**DATA SHOWN:**
##############################

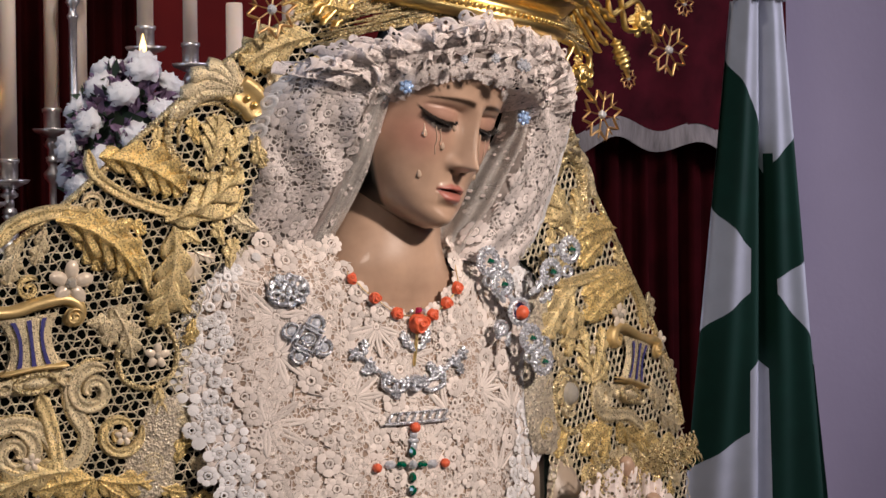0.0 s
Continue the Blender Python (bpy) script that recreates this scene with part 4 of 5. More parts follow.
vine("horn", [(-0.425, 1.318), (-0.400, 1.324), (-0.378, 1.316), (-0.364, 1.295), (-0.362, 1.270)], 0.0085, 0.004, PALE_THREAD, 0.3, True)
vine("stem", [(-0.382, 1.350), (-0.372, 1.325), (-0.366, 1.300), (-0.362, 1.27)], 0.008, 0.006, GOLD_THREAD, 0.3, True)
volute((-0.308, 1.312), 0.021, 1.7, 20, -1, 0.005, 0.005, GOLD_THREAD)
cord([(-0.300, 1.405), (-0.312, 1.385), (-0.305, 1.360), (-0.282, 1.352), (-0.262, 1.364), (-0.258, 1.388), (-0.268, 1.410)], 0.0026, 0.001, 120, 40, "rope_scroll")
gem_flower((-0.277, 1.382), 0.011, 5)
gem_flower((-0.305, 1.310), 0.008, 5)
gem_flower((-0.388, 1.290), 0.008, 5)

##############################

**GIVEN PROBLEM:** Skip the images and write out the rest of the listing exactly.

**FINAL ANSWER:**
0.0 s
Continue the Blender Python (bpy) script that recreates this scene with part 4 of 5. More parts follow.
vine("horn", [(-0.425, 1.318), (-0.400, 1.324), (-0.378, 1.316), (-0.364, 1.295), (-0.362, 1.270)], 0.0085, 0.004, PALE_THREAD, 0.3, True)
vine("stem", [(-0.382, 1.350), (-0.372, 1.325), (-0.366, 1.300), (-0.362, 1.27)], 0.008, 0.006, GOLD_THREAD, 0.3, True)
volute((-0.308, 1.312), 0.021, 1.7, 20, -1, 0.005, 0.005, GOLD_THREAD)
cord([(-0.300, 1.405), (-0.312, 1.385), (-0.305, 1.360), (-0.282, 1.352), (-0.262, 1.364), (-0.258, 1.388), (-0.268, 1.410)], 0.0026, 0.001, 120, 40, "rope_scroll")
gem_flower((-0.277, 1.382), 0.011, 5)
gem_flower((-0.305, 1.310), 0.008, 5)
gem_flower((-0.388, 1.290), 0.008, 5)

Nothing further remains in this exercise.